Professionally, her approach is both structured and flexible. “I know what each day looks like,” she says. “When I know my day is filled with a routine, I schedule accordingly. And if things don’t go according to plan, I can always adapt.” Her experience across fitness instruction, finance, and technology taught her that intuition and logic work best together. This balance has become one of her greatest strengths.

Among all her experiences, she credits her time in martial arts for teaching her the most. “As an athlete, I got to learn, mentor, teach, and volunteer all at once,” she explains. It became the foundation of her leadership, her discipline, and her lifelong commitment to growth.
Her message to young women breaking barriers is rooted in action. “If you want to try something new or want to see what it is like or want to be a part of it, just try to get in there no matter what it takes. Don’t overthink it,” she says. “My philosophy is just to do it and let the rest take care of itself. Because the worst thing you can say to yourself is, ‘What if I could?’”
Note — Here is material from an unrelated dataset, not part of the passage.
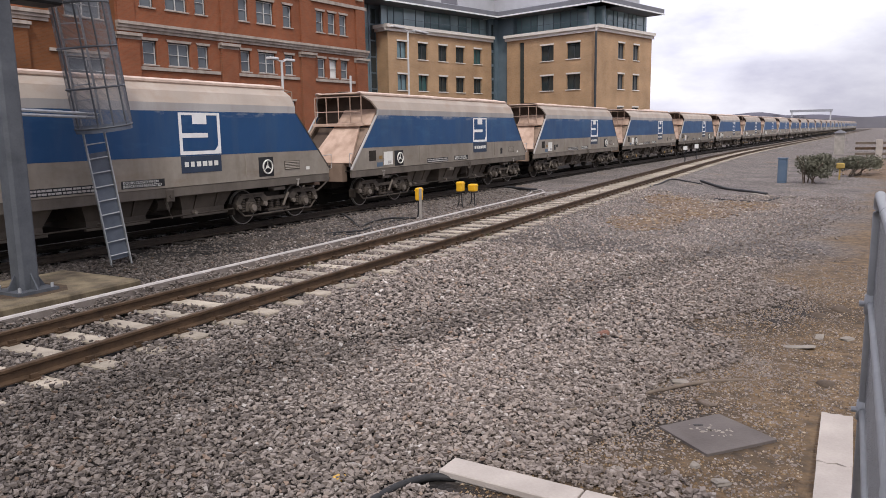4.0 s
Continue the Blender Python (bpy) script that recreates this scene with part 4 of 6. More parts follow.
def red_building():
    b = thing("office_building", -41.0, 35.0, 0, 85, label="red brick office block with pale stone bands and white windows", category="building")
    small, wide = 0.95, 1.75
    bays = ((0, (-0.37, 1.05), (1.93, wide), (3.92, small)), (1, (7.8, 0.95), (9.95, wide), (12.31, small)), (2, (16.05, 0.95), (17.5, 0.95), (18.95, 0.95)))
    floors = ((3.35, 5.0), (7.07, 8.62), (10.75, 12.45))
    wins = [(s, w, z0, z1) for bay in bays for s, w in bay[1:] for z0, z1 in floors]
    wins += [(-4.8, 2.4, 5.68, 7.24), (-4.8, 2.4, 9.6, 11.15), (-4.8, 2.4, 1.9, 3.5)]
    tops = [(7.8, 1.9), (10.2, 1.9), (12.4, 1.9), (15.0, 1.9), (17.2, 1.9), (19.3, 1.9), (-0.4, 1.9), (1.9, 1.9), (4.2, 1.9)]
    ops = [(s - w / 2, s + w / 2, z0, z1) for s, w, z0, z1 in wins] + [(s - w / 2, s + w / 2, 14.0, 15.9) for s, w in tops]
    raw("wall", wall_mesh(B(), -2.7, 21.9, -0.6, 17.0, [o for o in ops if o[0] > -2.7]), M["red"], b, "red brick front wall")
    raw("wing_wall", wall_mesh(B(), -30, -2.702, -0.6, 17.0, [o for o in ops if o[0] < -2.7]), M["brown_brick"], b, "orange-brown brick wall of the left wing, darkened as in shade")
    bm = B()
    wall_mesh(bm, 0, 14, -0.6, 17.0, [], 0.3)
    side = raw("side_wall", bm, M["red"], b)
    side.matrix_basis = pose(21.9, 0.3, 0, 0, 0, 90)
    bm = B()
    box(bm, -30, 21.9, 0.3, 14, 16.7, 17.0)
    part("roof", bm, M["clad"], b)
    for s, w, z0, z1 in wins:
        window(b, s, z0, z1, w, 2 if w > 1.2 else 1, 2, "sash", "blind" if abs(s - 17.5) < 0.1 and 7 < z0 < 8 else "pane")
    for s, w in tops:
        window(b, s, 14.0, 15.9, w, 4, 2, "sash", "pane", sill=None, lintel=None)
    # continuous sills under the lower row
    for s0, s1 in ((-1.3, 5.3), (7.0, 13.3), (15.2, 20.2)):
        for z in (6.92, 3.2):
            band(b, "sill_band", s0, s1, z - 0.22, z, 0.12, "stonew", steps=1)
    band(b, "lintel_band", -7.12, -3.38, 7.44, 7.62, 0.12, "stonew", steps=1)
    for s0, s1 in ((-30, -7.05), (-2.7, 22.0)):
        band(b, "cornice", s0, s1, 9.08, 9.66, 0.38, "stonew", steps=3, label="pale moulded stone cornice")
        band(b, "string_course", s0, s1, 13.15, 13.42, 0.14, "stonew", steps=1, label="narrow pale string course")
    # brick piers with stone capitals
    for s in (-9.1, -2.0, 6.15, 14.25, 21.1):
        bm = B()
        box(bm, s - 0.75, s + 0.75, -0.22, -0.003, -0.6, 8.55)
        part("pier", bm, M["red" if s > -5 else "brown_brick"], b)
        band(b, "capital", s - 0.88, s + 0.88, 8.56, 8.95, 0.42, "stonew", steps=2, label="pale stone capital")
        bm = B()
        box(bm, s - 0.6, s + 0.6, -0.16, -0.003, 9.68, 13.1)
        part("pier", bm, M["red"], b)
        bm = B()
        box(bm, s - 0.45, s + 0.45, -0.2, -0.003, 13.9, 16.2)
        part("pilaster", bm, M["stonew"], b)
    return b


red_building()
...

The legacy she hopes to leave is simple yet profound. “To be memorable,” she says. “To know that I was always resourceful, kind, approachable, dependable, caring, and most of all, successful and resilient.”
That is the essence of Nadia Sheikh—a woman who leads with grace, builds through compassion, and breaks boundaries by showing what is possible when discipline, faith, and heart work together. Her story reminds us that legacy is not something we leave behind. It is something we build every day, through every action, for every life we touch.